Back in January 2007, I attended one of the first large-scale consultation workshops run by Defra on the proposed Carbon Reduction Commitment, then over three years away.
Representatives from large energy users in retail, industry, healthcare and other sectors heard how the scheme would work, including the important feature that it would be “revenue neutral”. All the income from selling carbon allowances would be ‘recycled’ back to participants according to a performance “league table”.
BIFM’s CEO and I heard more about the CRC in mid-April that year in a meeting with the team at Defra working on the detail.
In the intervening period, before the start of the introductory phase this April, the finer workings of the CRC have been adjusted but revenue neutrality remained a core principle.
This was clearly not to be a new tax. That changed last week with the coalition government’s comprehensive spending review. Tucked away in paragraph 2.108 is this statement: “Revenues from allowance sales totalling £1 billion a year by 2014-15 will be used to support the public finances, including spending on the environment, rather than recycled to participants.”
At a stroke of the Chancellor’s pen a core principle of the CRC scheme has been removed.
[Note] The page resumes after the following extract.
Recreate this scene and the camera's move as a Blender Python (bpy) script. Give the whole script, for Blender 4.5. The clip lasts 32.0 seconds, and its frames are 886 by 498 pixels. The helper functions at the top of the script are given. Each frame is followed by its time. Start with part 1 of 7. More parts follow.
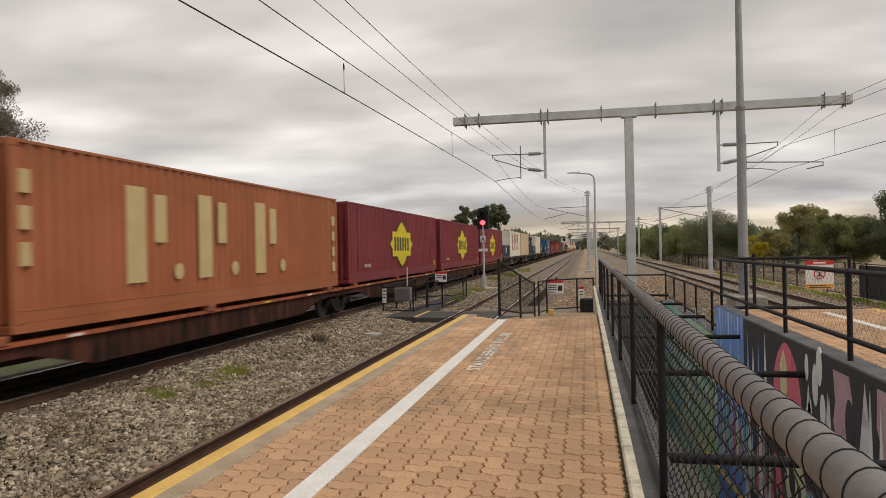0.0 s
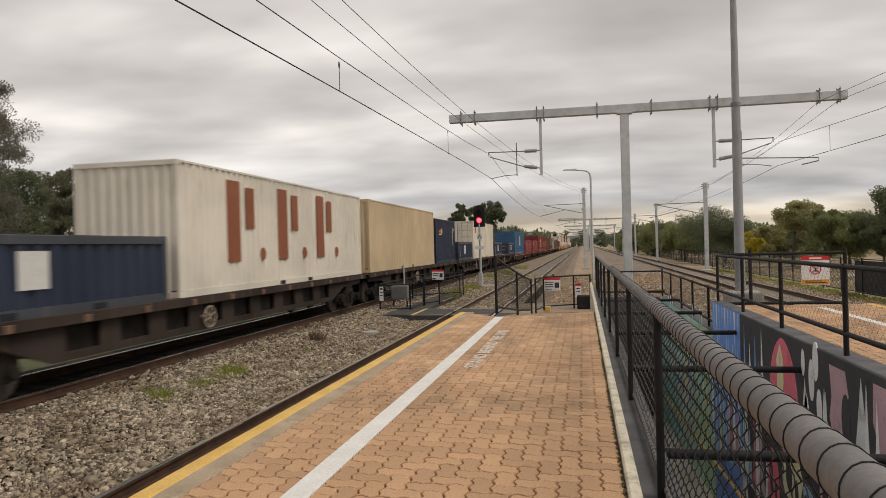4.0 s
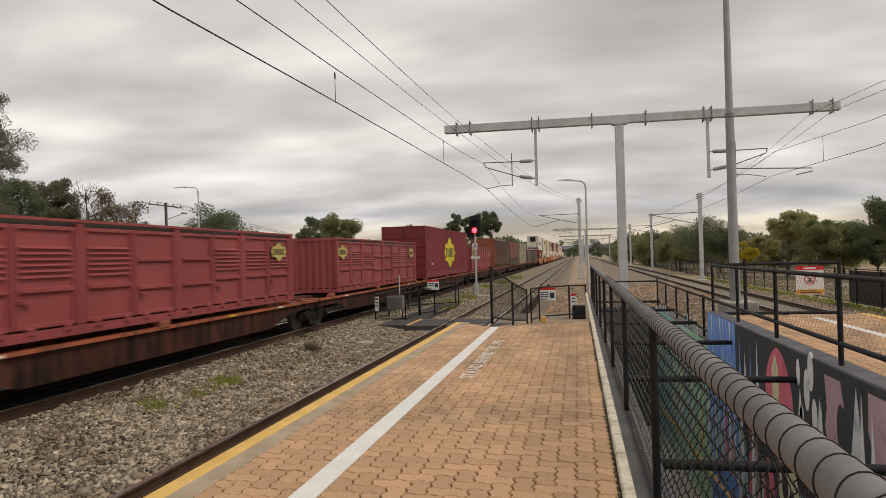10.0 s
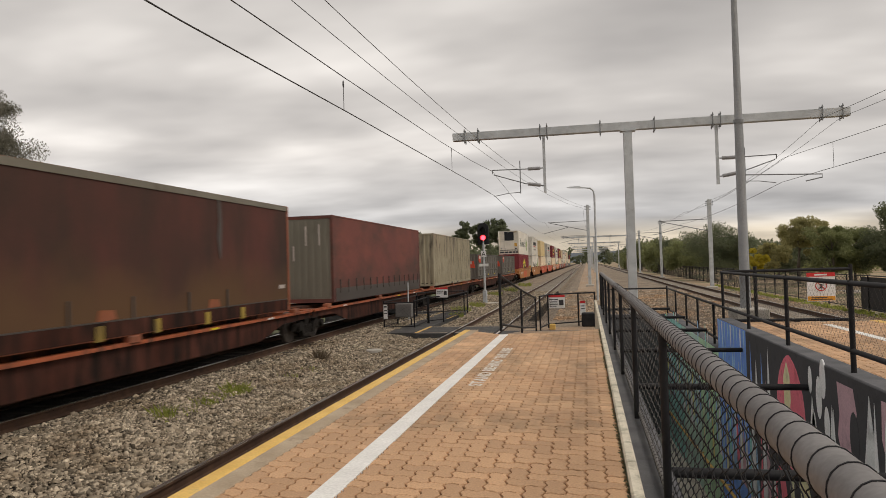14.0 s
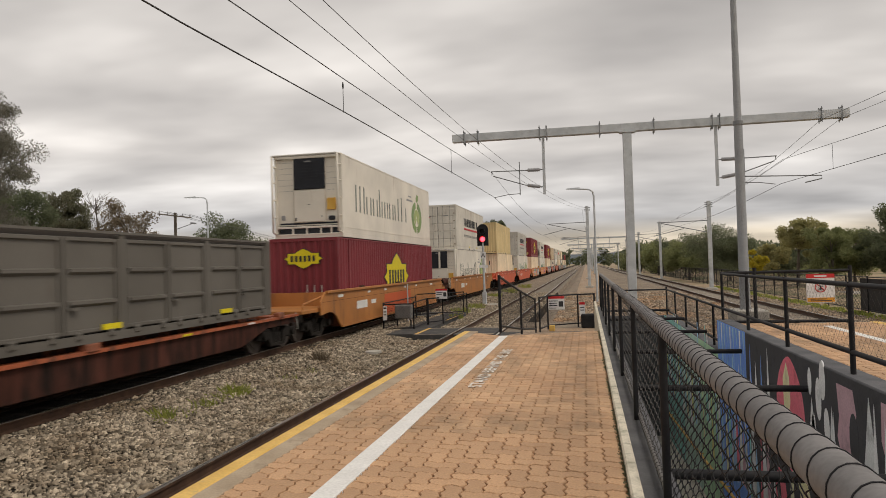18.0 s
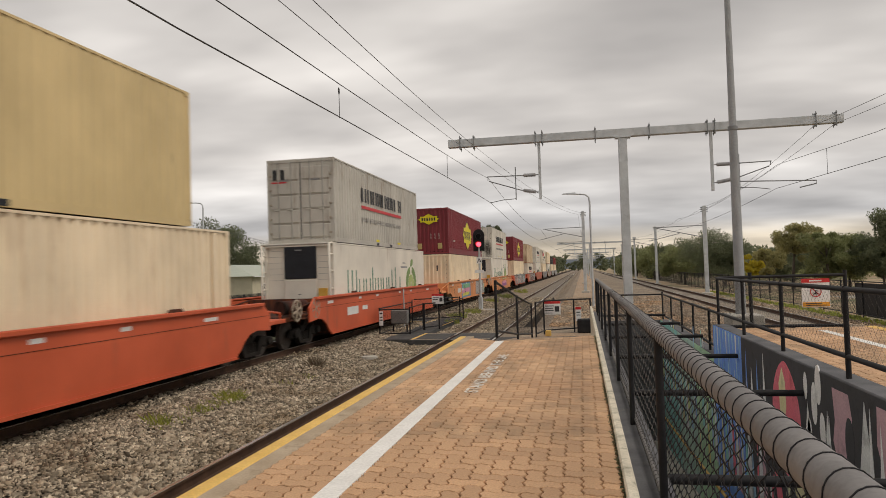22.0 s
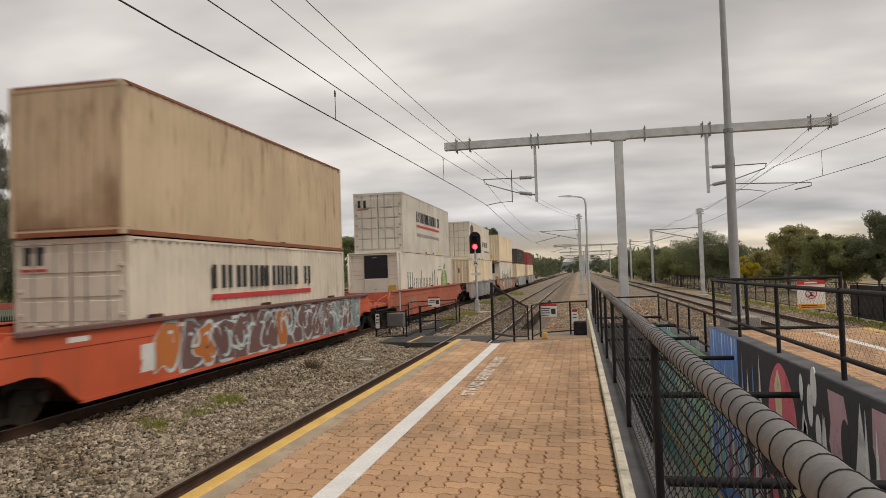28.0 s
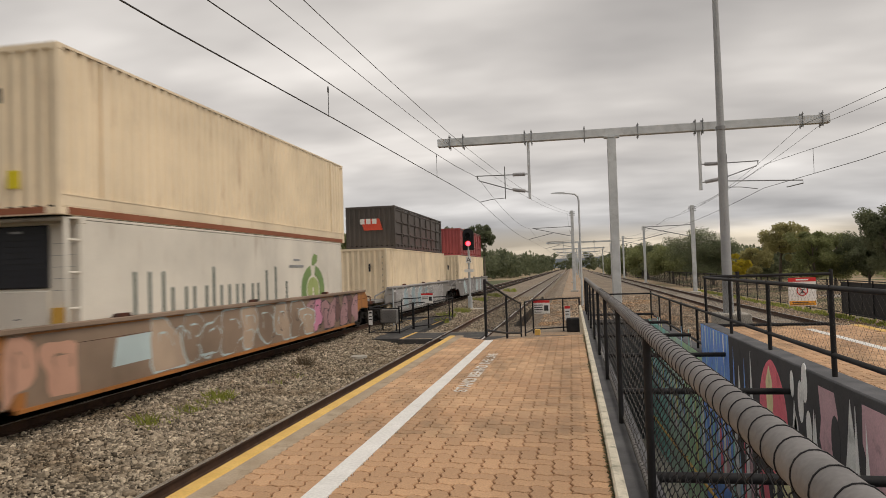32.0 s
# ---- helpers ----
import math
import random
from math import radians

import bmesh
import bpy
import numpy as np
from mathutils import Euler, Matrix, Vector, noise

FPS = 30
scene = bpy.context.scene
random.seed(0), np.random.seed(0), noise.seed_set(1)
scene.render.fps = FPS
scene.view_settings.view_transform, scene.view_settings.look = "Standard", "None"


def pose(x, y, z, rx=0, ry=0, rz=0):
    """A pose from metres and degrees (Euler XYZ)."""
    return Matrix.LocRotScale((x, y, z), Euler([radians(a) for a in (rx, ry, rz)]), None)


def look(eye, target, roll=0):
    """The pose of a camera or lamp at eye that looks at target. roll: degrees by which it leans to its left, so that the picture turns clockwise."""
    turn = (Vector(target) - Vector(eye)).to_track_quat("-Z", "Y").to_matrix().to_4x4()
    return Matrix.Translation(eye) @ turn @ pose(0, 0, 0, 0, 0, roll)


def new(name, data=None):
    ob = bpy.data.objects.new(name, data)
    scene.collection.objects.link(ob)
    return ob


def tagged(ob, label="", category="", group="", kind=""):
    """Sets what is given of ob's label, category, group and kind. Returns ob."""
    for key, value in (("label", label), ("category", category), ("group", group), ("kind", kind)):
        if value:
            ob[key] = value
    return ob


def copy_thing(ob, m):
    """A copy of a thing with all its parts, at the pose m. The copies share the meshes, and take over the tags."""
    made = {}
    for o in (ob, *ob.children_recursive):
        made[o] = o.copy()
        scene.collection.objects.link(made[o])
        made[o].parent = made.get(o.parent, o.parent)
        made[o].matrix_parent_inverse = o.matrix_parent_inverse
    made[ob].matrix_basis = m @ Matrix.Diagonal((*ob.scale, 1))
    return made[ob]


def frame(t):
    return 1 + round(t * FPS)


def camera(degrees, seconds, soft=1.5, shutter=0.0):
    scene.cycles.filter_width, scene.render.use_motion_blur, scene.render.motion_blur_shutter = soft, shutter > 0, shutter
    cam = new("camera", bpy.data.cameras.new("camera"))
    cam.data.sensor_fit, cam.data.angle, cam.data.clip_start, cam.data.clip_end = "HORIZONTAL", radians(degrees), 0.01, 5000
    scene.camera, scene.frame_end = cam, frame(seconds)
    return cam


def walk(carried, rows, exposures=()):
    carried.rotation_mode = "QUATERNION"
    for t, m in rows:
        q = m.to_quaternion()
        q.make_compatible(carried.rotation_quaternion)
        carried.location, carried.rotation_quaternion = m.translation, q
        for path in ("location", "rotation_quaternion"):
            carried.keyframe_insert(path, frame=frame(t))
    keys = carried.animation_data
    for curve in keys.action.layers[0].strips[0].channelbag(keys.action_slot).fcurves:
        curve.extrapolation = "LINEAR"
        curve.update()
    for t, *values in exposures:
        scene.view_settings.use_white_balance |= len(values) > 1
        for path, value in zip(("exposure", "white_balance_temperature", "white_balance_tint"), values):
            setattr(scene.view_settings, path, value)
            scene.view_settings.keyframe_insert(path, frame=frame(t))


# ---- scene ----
cam = camera(64.5, 32.0, soft=0.5, shutter=0.3)
EYE = (0.0, 0.0, 1.25)


def aim(turn, tilt, lean):
    """Pose of the camera at EYE: degrees to the left of the track, upwards, and of lean to the right."""
    a, b = radians(turn), radians(tilt)
    ahead = Vector((-math.sin(a) * math.cos(b), math.cos(a) * math.cos(b), math.sin(b)))
    return look(EYE, Vector(EYE) + ahead, -lean)


walk(cam, [
    (0, aim(11.51, 0.07, 1.15)),
    (0.5, aim(11.54, 0.06, 1.24)),
    (1, aim(11.56, 0.08, 1.30)),
    (1.5, aim(11.53, 0.11, 1.31)),
    (2, aim(11.45, 0.05, 1.32)),
    (2.5, aim(11.38, -0.06, 1.35)),
    (3, aim(11.33, -0.14, 1.42)),
    (3.5, aim(11.28, -0.15, 1.48)),
    (5.5, aim(11.13, 0.08, 1.44)),
    (6, aim(11.05, 0.11, 1.35)),
    (6.5, aim(10.99, 0.12, 1.28)),
    (7, aim(10.96, 0.10, 1.25)),
    (7.5, aim(10.96, 0.08, 1.20)),
    (8, aim(10.96, 0.12, 1.17)),
    (8.5, aim(10.94, 0.22, 1.20)),
    (9, aim(10.89, 0.35, 1.29)),
    (9.5, aim(10.85, 0.51, 1.40)),
    (10, aim(10.85, 0.69, 1.52)),
    (10.5, aim(10.92, 0.88, 1.67)),
    (11, aim(11.03, 1.07, 1.79)),
    (11.5, aim(11.19, 1.23, 1.91)),
    (12, aim(11.35, 1.35, 1.99)),
    (12.5, aim(11.47, 1.45, 1.96)),
    (13, aim(11.55, 1.50, 1.88)),
    (13.5, aim(11.57, 1.46, 1.80)),
    (14, aim(11.53, 1.33, 1.69)),
    (14.5, aim(11.47, 1.22, 1.63)),
    (16.5, aim(11.43, 1.23, 1.60)),
    (17, aim(11.37, 1.34, 1.63)),
    (17.5, aim(11.38, 1.41, 1.66)),
    (18, aim(11.49, 1.44, 1.69)),
    (18.5, aim(11.67, 1.47, 1.78)),
    (19, aim(11.79, 1.53, 1.83)),
    (19.5, aim(11.77, 1.64, 1.83)),
    (20, aim(11.64, 1.79, 1.88)),
    (20.5, aim(11.45, 1.86, 1.88)),
    (21, aim(11.27, 1.84, 1.84)),
    (21.5, aim(11.17, 1.81, 1.78)),
    (22, aim(11.16, 1.85, 1.77)),
    (22.5, aim(11.19, 1.94, 1.81)),
    (23, aim(11.19, 2.06, 1.88)),
    (23.5, aim(11.15, 2.12, 1.87)),
    (24, aim(11.11, 2.13, 1.82)),
    (24.5, aim(11.10, 2.12, 1.80)),
    (25, aim(11.04, 2.06, 1.77)),
    (25.5, aim(10.94, 1.99, 1.69)),
    (27.5, aim(10.86, 2.03, 1.95)),
    (28, aim(10.85, 2.05, 1.86)),
    (28.5, aim(10.84, 2.05, 1.83)),
    (29, aim(10.82, 2.02, 1.77)),
    (29.5, aim(10.78, 1.97, 1.68)),
    (30, aim(10.68, 1.94, 1.67)),
    (30.5, aim(10.54, 1.87, 1.69)),
    (31, aim(10.41, 1.78, 1.71)),
    (31.5, aim(10.34, 1.72, 1.72)),
    (32, aim(10.30, 1.76, 1.79)),
], exposures=[(0, 0.19, 6900, 12), (32, 0.19, 6900, 12)])

# ---- light: an overcast afternoon ----
world = bpy.data.worlds.new("overcast_sky")
scene.world = world
world.use_nodes = True
wn, wl = world.node_tree.nodes, world.node_tree.links
wn.clear()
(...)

Now, there has been a change of government and debate rages over the state of the public finances and the speed with which they need to be repaired, but governments should be careful about moving the goalposts like this. Businesses bought into the idea of the CRC as an environmental measure. They expended time during the consultation phase and since – contributing their experience and preparing their organisations.
This decision, like that on Home Information Packs before it, will make business and professionals wary of government consultations.